NOAA explains it this way: gravity pulls cooler, denser air toward Earth’s surface, where it spreads out and undercuts the less dense air, forcing it upward. The warm air rises not because heat has an inherent upward tendency, but because denser fluid physically shoves it out of the way. It’s the same principle that makes a hot air balloon float. The air inside the balloon is warmer and less dense than the air outside, so the surrounding atmosphere exerts a buoyant force that pushes the balloon up. NASA describes this as the same mechanism behind all lighter-than-air flight.
Remove Gravity and Nothing “Rises”
The strongest proof that heat doesn’t inherently rise comes from microgravity experiments. On Earth, a candle flame is tall and teardrop-shaped because buoyancy pulls hot combustion gases upward while drawing cool air in from below. On the International Space Station, where gravity is effectively absent, that same candle flame becomes a small, nearly perfect sphere. Without gravity, there’s no buoyancy, no convection currents, and no upward flow. The heat radiates outward equally in all directions. If heat itself rose, it would still go “up” in space. It doesn’t, because there’s no up for energy.
Three Ways Heat Actually Travels
Heat moves through three mechanisms, and only one of them involves any upward motion at all.

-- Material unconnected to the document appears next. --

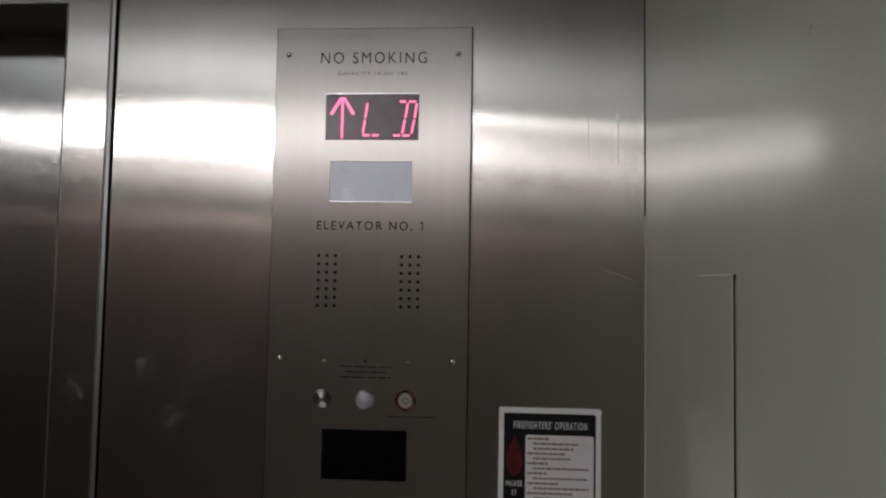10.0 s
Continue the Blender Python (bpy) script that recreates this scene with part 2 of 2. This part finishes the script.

- Conduction transfers heat through direct molecular contact. Energy passes from one molecule to the next through a solid, liquid, or gas. A metal spoon in hot soup conducts heat from the submerged end to your hand. The direction depends entirely on where the temperature difference exists, not on orientation.
- Radiation transfers heat through electromagnetic waves. No physical medium is required. This is how the sun heats the Earth across empty space, and how a campfire warms your face from several feet away. Radiation travels in straight lines in every direction from the source.
- Convection is the one mechanism people confuse with “heat rising.” It moves heat by physically transporting warm fluid (air or liquid) from one place to another. But convection is driven by gravity and density differences, not by heat having a directional preference.
Rising Air Actually Cools Itself
Here’s something that makes the “heat rises” phrasing even more misleading: air that rises gets colder as it goes up, even though no heat is being removed from it. As a pocket of warm air rises through the atmosphere, it encounters lower pressure and expands. Expanding air cools. For dry air, the cooling rate is about 10°C for every kilometer of altitude gained. A parcel of air that starts at a comfortable 25°C at ground level would be near freezing by the time it climbs 3 kilometers, purely from expansion.
The reverse also works. When air sinks, increasing pressure compresses it, and compression warms it. Push air down one kilometer and its temperature rises by about 10°C, with no heat added from any external source. This is why desert valleys surrounded by mountains can get brutally hot: air descending from high elevations compresses and heats dramatically. By far the easiest and quickest way to change air temperature is simply to change its altitude. The temperature change is a mechanical process, not a transfer of heat energy.
Why the Distinction Matters
Confusing heat with heated air leads to real misunderstandings. People sometimes assume the upper floors of a building are warmer because “heat rises” from the lower floors. In reality, warm air from the heating system rises through convection currents and collects near the ceiling and upper stories because cooler, denser air displaces it from below. Meanwhile, heat from the upper floors is also conducting outward through the roof and walls in every direction, including downward. If you insulate poorly at the roof, the heat loss goes upward. If you insulate poorly at the basement walls, heat loss goes sideways and downward into the ground.
The distinction also matters in cooking, engineering, and atmospheric science. Understanding that warm fluid rises only because of gravitational buoyancy, while heat itself is directionless, helps explain everything from why ceiling fans improve heating efficiency to why weather patterns form the way they do. The phrase to remember is: warm air rises. Heat just flows toward whatever is cooler.